The Day Freedom Died: The Colfax Massacre, the Supreme Court, and the Betrayal of Reconstruction
- Author: Charles Lane
- Language: English
- Subject: United States History
- Publisher: Henry Holt and Co.
- Publication date: March 4, 2008
- Publication place: United States
- Pages: 352
- ISBN: 978-080508342-2
- Website: us.macmillan.com/books/9780805089226/thedayfreedomdied

= The Day Freedom Died =

2008 book by Charles Lane

The Day Freedom Died: The Colfax Massacre, the Supreme Court, and the Betrayal of Reconstruction is a book by Charles Lane published in 2008 by Henry Holt and Company, now operating under Macmillan Publishers.

== Synopsis ==
The book describes events leading up to and during the Colfax massacre in Grant Parish, Louisiana, on Easter Sunday, 1873, in which dozens of African Americans were killed at the hands of white supremacists, as well as the subsequent manhunt, trial, and appeal to the United States Supreme Court, in which the Court in a unanimous decision in United States v. Cruikshank (1876) overturned the convictions that had been obtained against three of the original ninety-eight defendants who had been indicted, nine of whom had been brought to trial.

== Reception ==

Some reviewers praised the book. For instance, Kirkus Reviews found the book "An exciting, swift-moving narrative, replete with characters both dastardly and noble,"
Publishers Weekly declared, "fans of American history will find it a moving and instructive drama,"
Michelle Kung writing in Entertainment Weekly found that the author "shines an illuminating light on one of America's more sordid events,"
and Vanessa Bush writing in Booklist stated, "Lane’s account of the Colfax Massacre is compelling in its scope and detail of a shameful chapter in U.S. history."
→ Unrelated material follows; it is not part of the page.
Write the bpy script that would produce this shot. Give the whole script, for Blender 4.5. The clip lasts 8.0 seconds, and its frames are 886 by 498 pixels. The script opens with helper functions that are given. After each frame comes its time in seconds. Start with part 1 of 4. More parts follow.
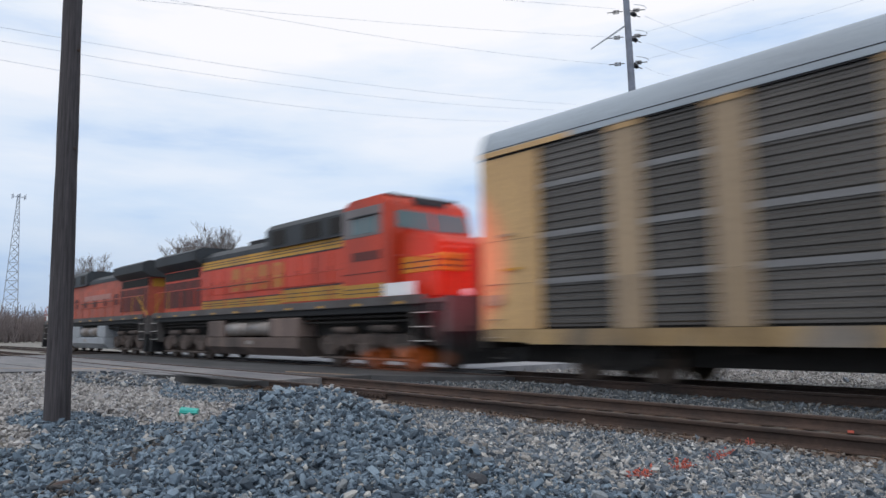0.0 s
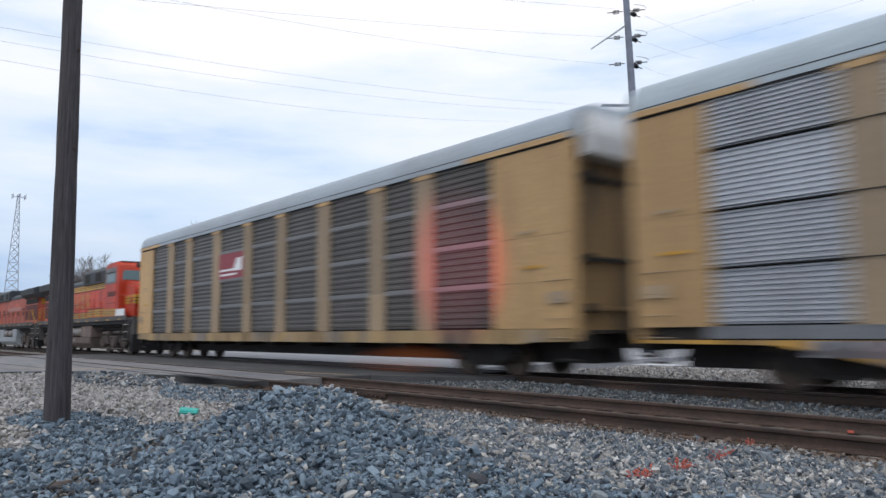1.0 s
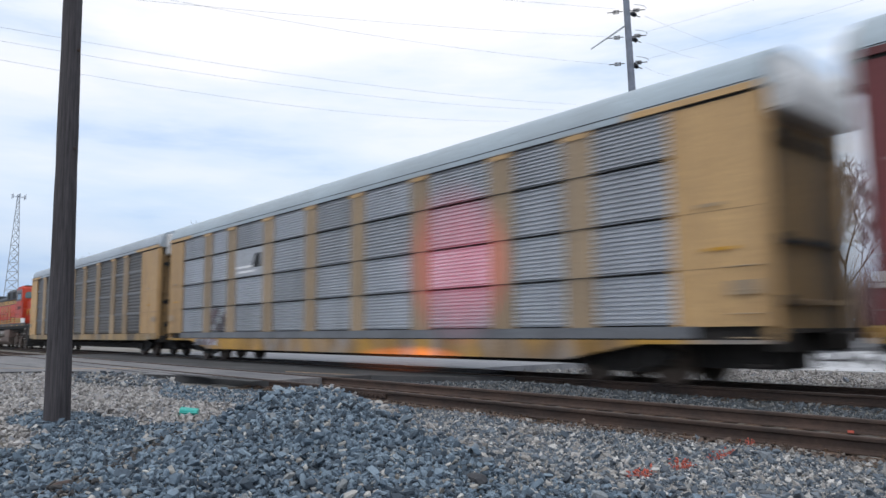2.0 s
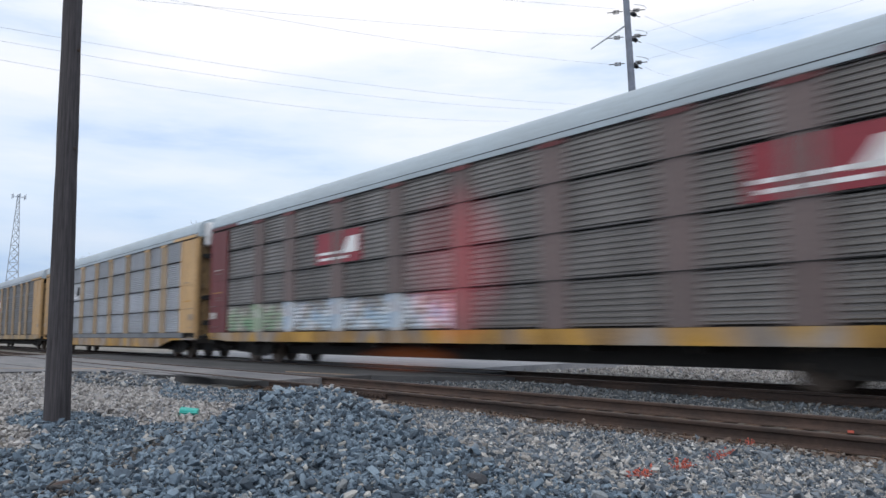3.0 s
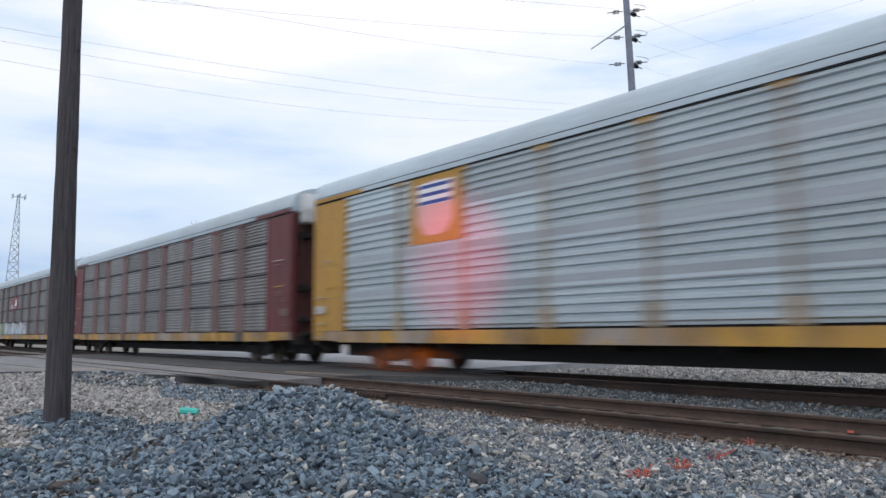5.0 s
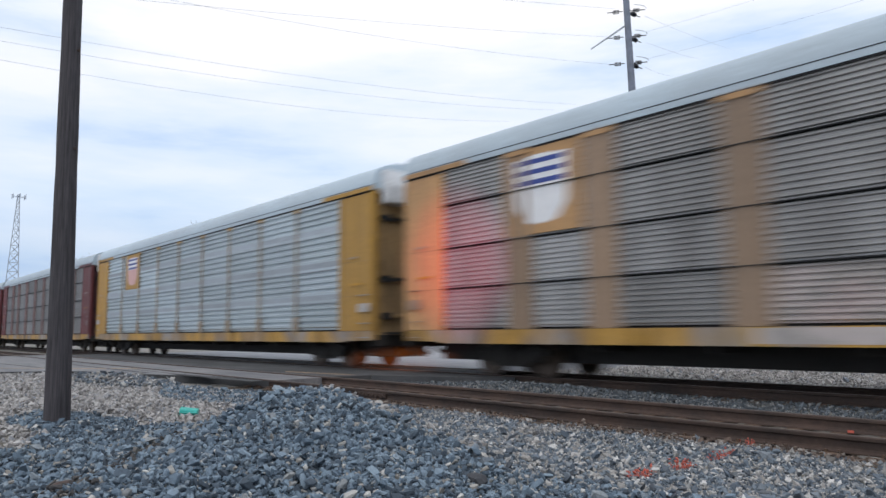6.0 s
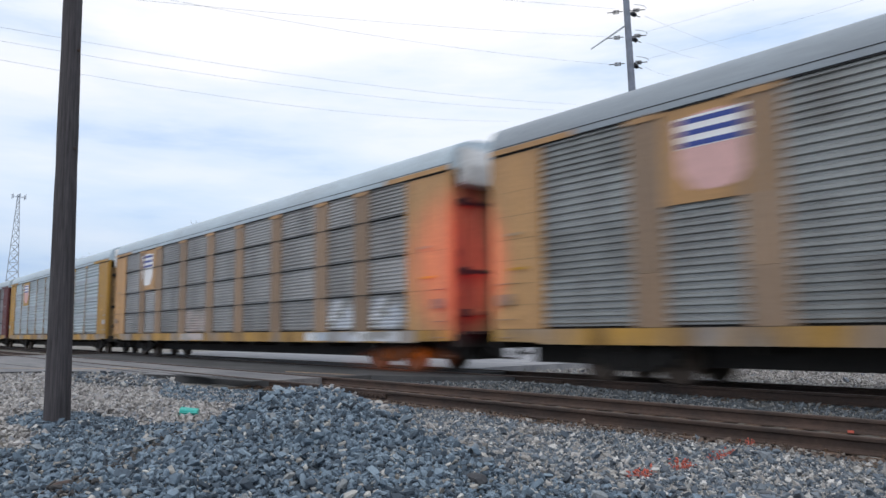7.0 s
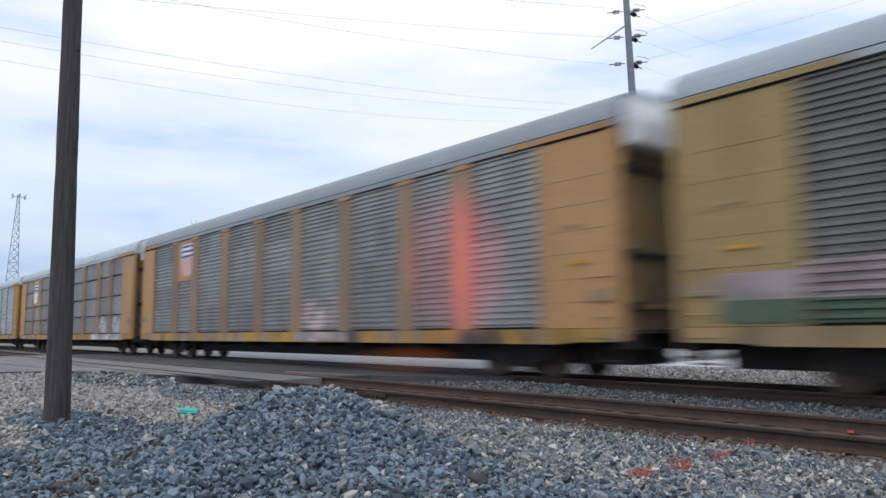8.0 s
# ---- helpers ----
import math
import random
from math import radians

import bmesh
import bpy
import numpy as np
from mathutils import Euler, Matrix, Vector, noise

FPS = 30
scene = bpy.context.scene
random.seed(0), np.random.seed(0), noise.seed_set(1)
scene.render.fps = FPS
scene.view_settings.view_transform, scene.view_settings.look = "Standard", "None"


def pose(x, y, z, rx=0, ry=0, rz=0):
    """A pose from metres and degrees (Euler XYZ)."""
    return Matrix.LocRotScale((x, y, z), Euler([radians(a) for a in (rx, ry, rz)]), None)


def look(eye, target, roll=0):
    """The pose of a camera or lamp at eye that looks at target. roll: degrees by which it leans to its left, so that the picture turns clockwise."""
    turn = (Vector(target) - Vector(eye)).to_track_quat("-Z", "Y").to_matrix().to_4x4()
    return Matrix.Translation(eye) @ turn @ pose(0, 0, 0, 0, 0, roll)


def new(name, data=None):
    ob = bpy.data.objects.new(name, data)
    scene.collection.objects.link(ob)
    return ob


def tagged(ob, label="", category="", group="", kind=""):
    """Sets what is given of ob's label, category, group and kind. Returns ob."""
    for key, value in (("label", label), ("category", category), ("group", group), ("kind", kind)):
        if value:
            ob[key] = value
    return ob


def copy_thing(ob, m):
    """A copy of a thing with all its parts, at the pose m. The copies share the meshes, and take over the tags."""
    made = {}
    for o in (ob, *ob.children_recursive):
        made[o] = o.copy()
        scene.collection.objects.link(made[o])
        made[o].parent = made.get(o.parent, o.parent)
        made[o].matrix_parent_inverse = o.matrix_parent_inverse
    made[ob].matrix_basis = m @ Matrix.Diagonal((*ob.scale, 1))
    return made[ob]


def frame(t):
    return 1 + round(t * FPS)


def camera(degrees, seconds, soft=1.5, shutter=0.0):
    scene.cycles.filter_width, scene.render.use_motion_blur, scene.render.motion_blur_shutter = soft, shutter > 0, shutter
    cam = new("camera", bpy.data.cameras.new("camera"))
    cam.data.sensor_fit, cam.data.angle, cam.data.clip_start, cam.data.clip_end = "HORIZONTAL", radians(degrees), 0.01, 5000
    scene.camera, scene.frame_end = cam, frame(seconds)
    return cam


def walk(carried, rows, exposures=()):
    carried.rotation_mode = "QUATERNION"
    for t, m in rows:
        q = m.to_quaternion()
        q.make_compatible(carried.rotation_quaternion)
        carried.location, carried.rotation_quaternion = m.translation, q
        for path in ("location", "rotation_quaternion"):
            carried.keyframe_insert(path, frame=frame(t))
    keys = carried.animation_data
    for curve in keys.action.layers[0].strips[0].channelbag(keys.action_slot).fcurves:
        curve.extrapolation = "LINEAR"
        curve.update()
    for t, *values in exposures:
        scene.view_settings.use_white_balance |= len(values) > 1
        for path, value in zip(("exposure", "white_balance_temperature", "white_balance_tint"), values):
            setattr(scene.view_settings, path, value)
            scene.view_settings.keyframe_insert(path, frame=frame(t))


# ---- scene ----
EYE = (0.0, 0.0, 1.038)
YAW, PITCH, ROLL = 49.807, 6.486, -0.478
cam = camera(62.54, 8.0, soft=1.5, shutter=0.62)
_y, _p = radians(YAW), radians(PITCH)
AIM = (EYE[0] - math.sin(_y) * math.cos(_p), EYE[1] + math.cos(_y) * math.cos(_p), EYE[2] + math.sin(_p))
walk(cam, [(0.0, look(EYE, AIM, ROLL)), (8.0, look(EYE, AIM, ROLL))],
     exposures=[(0.0, -0.06), (0.5, -0.03), (1.0, 0.04), (8.0, 0.04)])

# plan, in metres: x along the tracks, y across them, z = 0 at the rail tops
NEAR, FAR = 8.506, 13.29          # centre lines of the two tracks
HALF = 0.7525                     # centre line to middle of a rail head
CAR, PITCH_X = 27.15, 28.66         # body length of a rack car, and from car to car
SPEED, FRONT = 24.43, -12.4    # speed of the train, place of the first car's front at 0 s
SIDE = 1.58                       # half width of a car

# ---- light ----
world = bpy.data.worlds.new("overcast")
scene.world = world
world.use_nodes = True
wn, wl = world.node_tree.nodes, world.node_tree.links
wn.clear()
w_out = wn.new("ShaderNodeOutputWorld")
w_mix = wn.new("ShaderNodeMixShader")
w_sky = wn.new("ShaderNodeTexSky")
w_sky.sky_type, w_sky.sun_disc = "NISHITA", False
w_sky.sun_elevation, w_sky.sun_rotation = radians(38), radians(150)
w_bg1, w_bg2 = wn.new("ShaderNodeBackground"), wn.new("ShaderNodeBackground")
w_bg1.inputs["Strength"].default_value = 0.12
w_bg2.inputs["Strength"].default_value = 1.0
w_tc, w_map = wn.new("ShaderNodeTexCoord"), wn.new("ShaderNodeMapping")
w_map.inputs["Scale"].default_value = (1.3, 1.3, 6.5)
w_map.inputs["Location"].default_value = (0.55, 0.3, 0.15)
w_noise = wn.new("ShaderNodeTexNoise")
w_noise.inputs["Scale"].default_value = 1.5
w_noise.inputs["Detail"].default_value = 6.0
w_noise.inputs["Roughness"].default_value = 0.52
w_ramp = wn.new("ShaderNodeValToRGB")
w_ramp.color_ramp.elements[0].position = 0.33
w_ramp.color_ramp.elements[0].color = (0.58, 0.75, 1.02, 1)
w_ramp.color_ramp.elements[1].position = 0.58
w_ramp.color_ramp.elements[1].color = (1.10, 1.09, 1.12, 1)
w_ramp.color_ramp.elements.new(0.46).color = (0.91, 0.98, 1.09, 1)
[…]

Other reviews, while generally favorable, did express some criticisms. W. Scott Poole, who wrote a generally favorable review at H-Net Reviews, took exception to Lane's "strange decision to use the terms 'colored' and 'negro' throughout his work."
Robert Caldwell, writing in Against the Current, found the book "an excellent resource" on the subject matter, while faulting it for focusing too much on "the important men of the day," which Caldwell said resulted in the book missing "much of the class and political dynamics."
He also found the book "legalistic and more difficult to read" (than the other book about the same events that he was reviewing).

Writing in The Army Lawyer, Maj. Phillip Griffith gave the book a mixed review, writing, "While the book is initially difficult to read, its methodical description of one man's quest for justice in the face of numerous obstacles merits belated honor to his memory," and found Lane "misses the mark when he fails to convincingly establish one of the main premises of the book-that the Supreme Court's decision in United States v. Cruikshank was wrong."
And John G. Turner, writing in the academic journal Reviews in American History, felt that Lane overstated the significance of the book and struggled "to fully comprehend what motivated the killers."